Türkiye Büyük Millet Meclisi’nde (TBMM) 480 erkek milletvekili varken kadın milletvekili sayısı 101’de kalıyor. TBMM’deki kadın temsili %17,38 oranında. Yerel yönetimlerde toplam 292.096 yöneticinin %3’ü, 3.234 belediye başkanının %0,6’sı ve 50.215 muhtardan sadece 1.085’i kadın.

Cinsiyet eşitliğinde 156 ülke arasından 133. sıradayız

Bu alanda uluslararası sıralamalarda giderek daha alt sıralara düşüyoruz. Dünya Ekonomik Forumu'nun yayımladığı Cinsiyet Eşitliği 2021 Raporu'na göre Türkiye, cinsiyet eşitliğinde dünyada 156 ülke arasından 133. sıraya geriledi. UNDP’nin yayınladığı 2019 İnsan Gelişme Raporu’nda yer alan Toplumsal Cinsiyete Dayalı Gelişme Endeksi’ne göre, Türkiye iki sıra gerileyerek 162 ülke arasında 68. sırada yer aldı.

Geçen yıl 280 kadın öldürüldü, 217 kadın şüpheli şekilde ölü bulundu

Kadınların en temel insanlık hakkı olan güven içinde yaşama hakkı giderek daha fazla ihlal ediliyor, kadın cinayetleri büyük bir ivme ile artmaya devam ediyor. Geçen yıl 280 kadın erkekler tarafından öldürülürken 217 kadın da şüpheli şekilde ölü bulundu. Sadece Türkiye'nin İstanbul Sözleşmesi’nden çekilmesinden bu yana 200 kadın öldürüldü. Türkiye bu cinayetlere dur demek zorundadır. Bunun yolu da İstanbul Sözleşmesi’ne geri dönmekten ve ilgili yasaları hazırlayarak etkin şekilde uygulamaktan geçiyor.

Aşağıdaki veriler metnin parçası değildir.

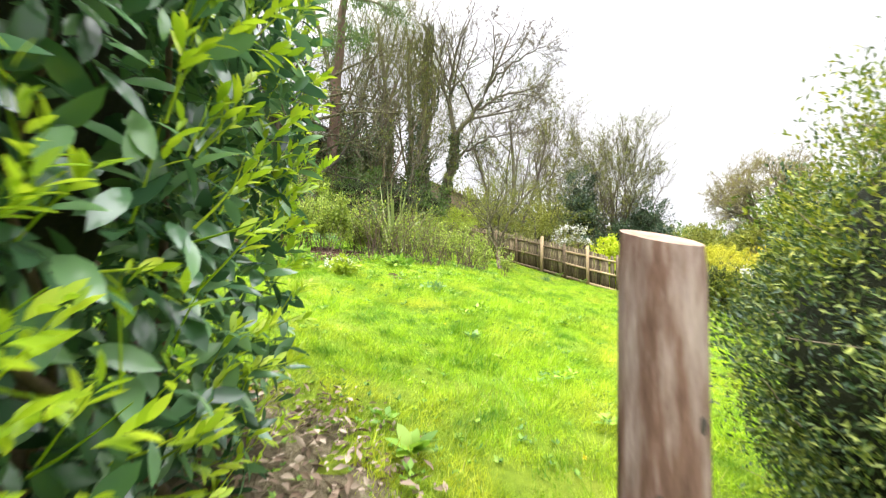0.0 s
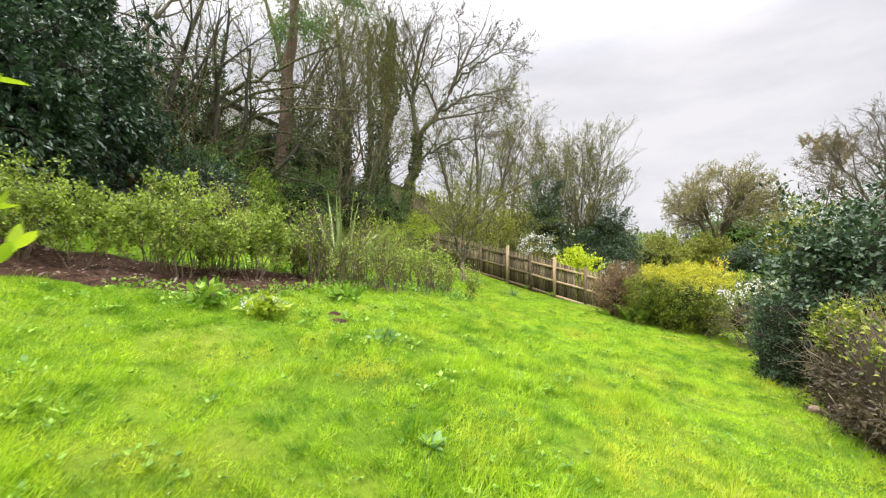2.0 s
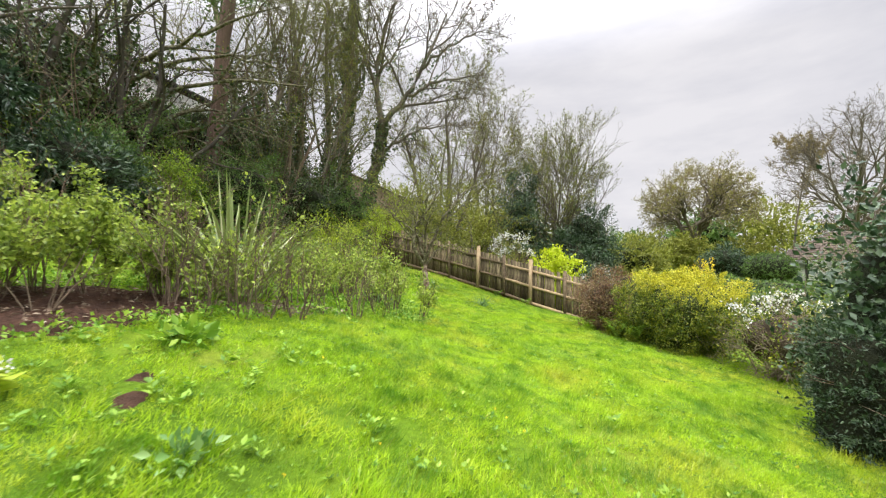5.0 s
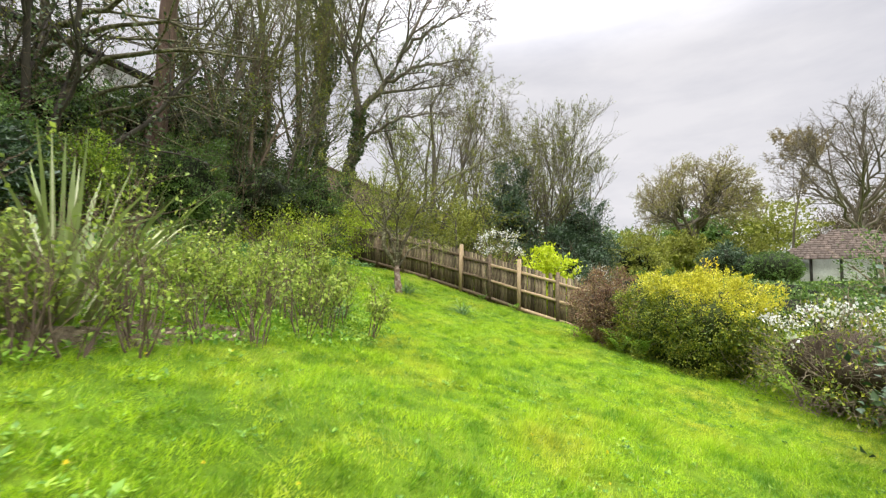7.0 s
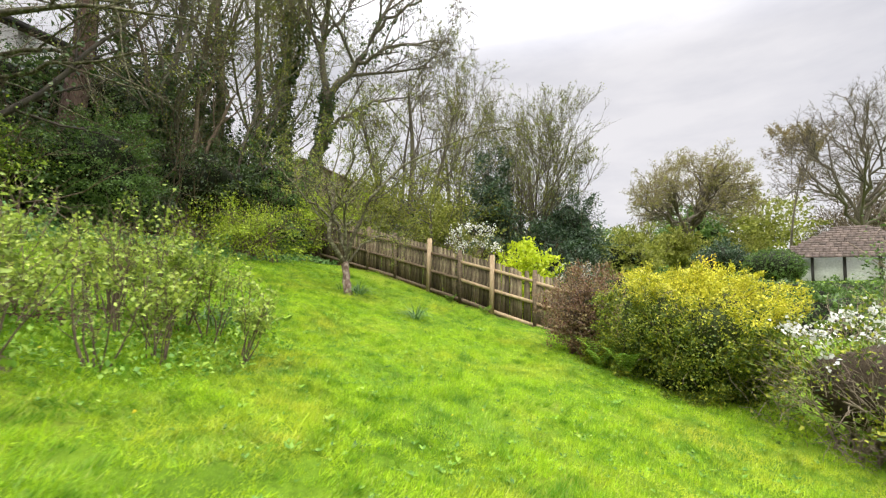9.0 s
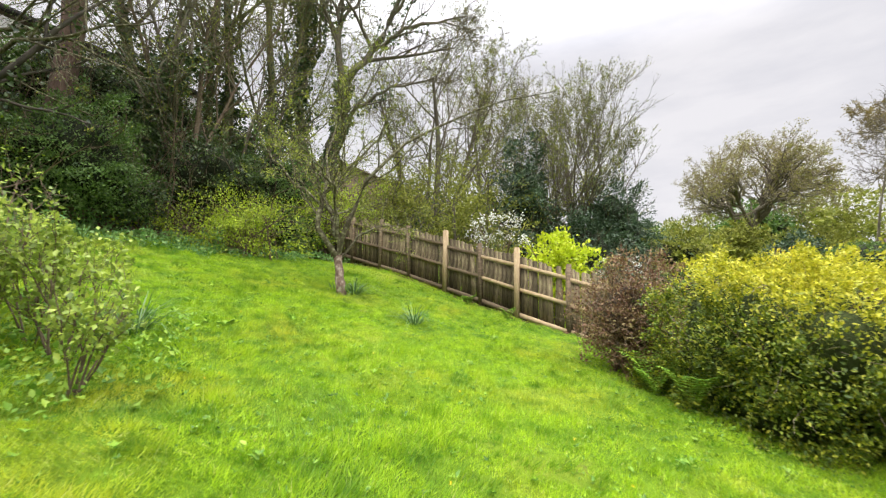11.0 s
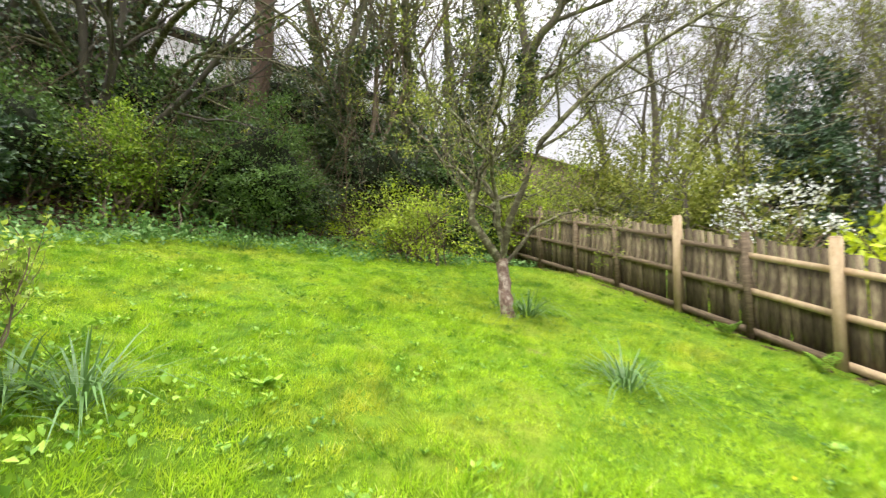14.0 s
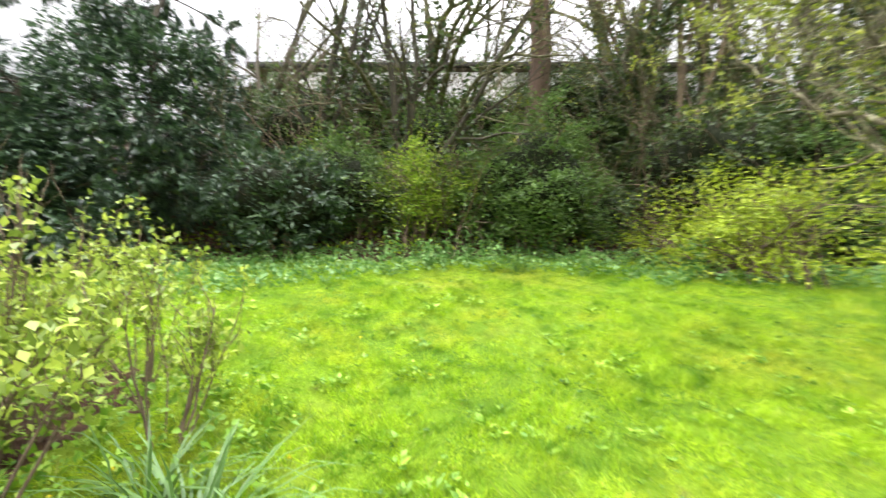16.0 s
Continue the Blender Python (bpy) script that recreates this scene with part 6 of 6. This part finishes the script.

Sürdürülebilir sistemin anahtarı toplumsal cinsiyet eşitliği

İnsanlık olarak bugün karşımıza çıkan tehditlerin, yaşadığımız çevre sorunlarının, iklim değişikliğinin, sosyo-ekonomik dengesizliklerin ve jeopolitik gerginliklerin çözümü sürdürülebilirliği uygulamaktan geçmektedir. Döngüsel bir ekonominin yarattığı; adil, fırsat eşitliğinin olduğu, dezavantajlı kesimlerin görüldüğü sürdürülebilir bir sistem yaratmak zorundayız. Bu sürdürülebilir sistemin anahtarı ise toplumsal cinsiyet eşitliğidir, kadınların sürece tam katılımını sağlamaktır.

Kadın katılımı refahın ve demokrasinin ön koşuludur

Kadınların toplum içindeki konumu, ülkeler için gelişmişlik düzeyi göstergesidir. İstihdamdan sosyal hayata, girişimcilikten siyasal temsile kadınların katılım oranı günümüz ülkeleri için sadece bir istatistik değil, geleceğimizdir. Kadın ve erkek eşitliğini içselleştirmiş ve bunun gereğini yapmış toplumlar sürdürülebilir kalkınmanın, refahın ve demokrasinin ön koşuludur.

İstanbul Sözleşmesi’ne geri dönülmeli

Bu nedenle KAGİDER başta Hükümet olmak üzere iş dünyası, STK’lar ve siyasi partiler dâhil tüm ilgili taraflara ekonomiye ve siyasete kadınların katılımını artırmak, toplumsal cinsiyet eşitliğini gerçekleştirmek için iş birliği içinde çalışma çağrısı yapıyor. Hükümet’e yönelik olarak, İstanbul Sözleşmesi’ne geri dönülmesi ve kadınların can güvenliğinin korunması talebimizi yineliyoruz.